### [REQUIREMENT]
From the data that follows, print exactly the lines starting at the one containing "7. More parts follow." and ending at the one containing "p.material_index = 1"; include both of them and nothing more.
◆ ◆ ◆ ◆ ◆ ◆ ◆
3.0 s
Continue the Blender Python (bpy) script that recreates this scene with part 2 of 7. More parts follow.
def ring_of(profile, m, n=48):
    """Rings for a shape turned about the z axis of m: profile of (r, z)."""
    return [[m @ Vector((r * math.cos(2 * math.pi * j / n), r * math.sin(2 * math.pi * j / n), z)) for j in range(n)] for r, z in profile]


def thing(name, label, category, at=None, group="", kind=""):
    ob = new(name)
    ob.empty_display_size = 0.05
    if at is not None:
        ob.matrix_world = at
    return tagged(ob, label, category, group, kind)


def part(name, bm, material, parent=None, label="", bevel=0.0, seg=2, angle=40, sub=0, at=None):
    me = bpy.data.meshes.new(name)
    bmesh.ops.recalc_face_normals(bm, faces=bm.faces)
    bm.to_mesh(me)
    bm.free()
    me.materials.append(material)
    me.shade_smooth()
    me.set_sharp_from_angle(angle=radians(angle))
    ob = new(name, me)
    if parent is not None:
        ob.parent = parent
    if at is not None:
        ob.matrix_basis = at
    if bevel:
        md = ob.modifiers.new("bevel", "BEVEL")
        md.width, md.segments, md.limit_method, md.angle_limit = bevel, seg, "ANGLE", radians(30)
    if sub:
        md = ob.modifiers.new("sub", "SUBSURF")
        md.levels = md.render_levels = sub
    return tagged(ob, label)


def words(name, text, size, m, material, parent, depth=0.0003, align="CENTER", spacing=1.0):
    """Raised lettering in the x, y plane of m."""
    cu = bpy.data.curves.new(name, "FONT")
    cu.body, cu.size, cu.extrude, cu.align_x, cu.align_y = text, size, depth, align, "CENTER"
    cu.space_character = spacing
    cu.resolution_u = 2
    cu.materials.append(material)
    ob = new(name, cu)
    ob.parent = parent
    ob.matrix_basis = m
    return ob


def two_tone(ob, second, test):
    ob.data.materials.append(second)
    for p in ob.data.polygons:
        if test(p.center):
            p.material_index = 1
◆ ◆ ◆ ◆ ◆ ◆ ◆
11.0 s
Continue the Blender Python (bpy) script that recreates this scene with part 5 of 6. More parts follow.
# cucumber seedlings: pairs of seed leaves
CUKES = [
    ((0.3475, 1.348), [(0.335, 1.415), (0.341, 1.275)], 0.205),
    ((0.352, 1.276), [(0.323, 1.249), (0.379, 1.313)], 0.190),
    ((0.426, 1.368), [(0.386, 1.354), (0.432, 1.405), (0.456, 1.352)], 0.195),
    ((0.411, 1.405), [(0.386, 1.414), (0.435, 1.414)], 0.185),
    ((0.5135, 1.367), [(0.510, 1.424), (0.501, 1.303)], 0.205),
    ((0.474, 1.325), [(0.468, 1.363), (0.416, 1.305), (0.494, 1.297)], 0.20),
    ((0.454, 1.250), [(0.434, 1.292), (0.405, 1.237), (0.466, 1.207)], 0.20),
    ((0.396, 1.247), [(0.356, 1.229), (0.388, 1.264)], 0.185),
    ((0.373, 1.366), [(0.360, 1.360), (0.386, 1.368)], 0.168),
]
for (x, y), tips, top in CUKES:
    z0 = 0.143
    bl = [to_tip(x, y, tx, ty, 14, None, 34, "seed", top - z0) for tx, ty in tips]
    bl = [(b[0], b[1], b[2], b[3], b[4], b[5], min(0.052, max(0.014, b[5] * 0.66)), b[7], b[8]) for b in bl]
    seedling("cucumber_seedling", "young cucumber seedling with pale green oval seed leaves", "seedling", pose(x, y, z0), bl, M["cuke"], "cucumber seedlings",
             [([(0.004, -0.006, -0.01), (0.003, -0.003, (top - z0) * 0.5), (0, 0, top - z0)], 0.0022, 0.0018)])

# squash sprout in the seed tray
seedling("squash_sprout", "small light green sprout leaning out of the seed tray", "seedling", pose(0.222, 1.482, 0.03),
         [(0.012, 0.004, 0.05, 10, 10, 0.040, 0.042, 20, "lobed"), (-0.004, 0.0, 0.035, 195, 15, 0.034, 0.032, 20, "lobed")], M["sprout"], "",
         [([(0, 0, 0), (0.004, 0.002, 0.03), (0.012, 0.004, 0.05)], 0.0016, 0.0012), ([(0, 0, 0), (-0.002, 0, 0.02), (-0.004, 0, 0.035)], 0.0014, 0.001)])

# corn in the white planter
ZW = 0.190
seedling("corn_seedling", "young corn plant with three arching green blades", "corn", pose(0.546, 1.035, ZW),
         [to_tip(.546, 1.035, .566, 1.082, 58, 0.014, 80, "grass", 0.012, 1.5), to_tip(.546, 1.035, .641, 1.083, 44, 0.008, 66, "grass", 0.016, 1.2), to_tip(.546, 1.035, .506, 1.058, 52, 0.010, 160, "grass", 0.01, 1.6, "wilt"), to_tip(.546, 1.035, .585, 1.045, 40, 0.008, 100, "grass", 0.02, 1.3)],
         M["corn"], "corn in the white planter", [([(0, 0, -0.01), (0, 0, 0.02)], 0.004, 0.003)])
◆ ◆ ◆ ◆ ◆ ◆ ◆
### [ANSWER TO THE TASK]
Continue the Blender Python (bpy) script that recreates this scene with part 2 of 7. More parts follow.
def ring_of(profile, m, n=48):
    """Rings for a shape turned about the z axis of m: profile of (r, z)."""
    return [[m @ Vector((r * math.cos(2 * math.pi * j / n), r * math.sin(2 * math.pi * j / n), z)) for j in range(n)] for r, z in profile]


def thing(name, label, category, at=None, group="", kind=""):
    ob = new(name)
    ob.empty_display_size = 0.05
    if at is not None:
        ob.matrix_world = at
    return tagged(ob, label, category, group, kind)


def part(name, bm, material, parent=None, label="", bevel=0.0, seg=2, angle=40, sub=0, at=None):
    me = bpy.data.meshes.new(name)
    bmesh.ops.recalc_face_normals(bm, faces=bm.faces)
    bm.to_mesh(me)
    bm.free()
    me.materials.append(material)
    me.shade_smooth()
    me.set_sharp_from_angle(angle=radians(angle))
    ob = new(name, me)
    if parent is not None:
        ob.parent = parent
    if at is not None:
        ob.matrix_basis = at
    if bevel:
        md = ob.modifiers.new("bevel", "BEVEL")
        md.width, md.segments, md.limit_method, md.angle_limit = bevel, seg, "ANGLE", radians(30)
    if sub:
        md = ob.modifiers.new("sub", "SUBSURF")
        md.levels = md.render_levels = sub
    return tagged(ob, label)


def words(name, text, size, m, material, parent, depth=0.0003, align="CENTER", spacing=1.0):
    """Raised lettering in the x, y plane of m."""
    cu = bpy.data.curves.new(name, "FONT")
    cu.body, cu.size, cu.extrude, cu.align_x, cu.align_y = text, size, depth, align, "CENTER"
    cu.space_character = spacing
    cu.resolution_u = 2
    cu.materials.append(material)
    ob = new(name, cu)
    ob.parent = parent
    ob.matrix_basis = m
    return ob


def two_tone(ob, second, test):
    ob.data.materials.append(second)
    for p in ob.data.polygons:
        if test(p.center):
            p.material_index = 1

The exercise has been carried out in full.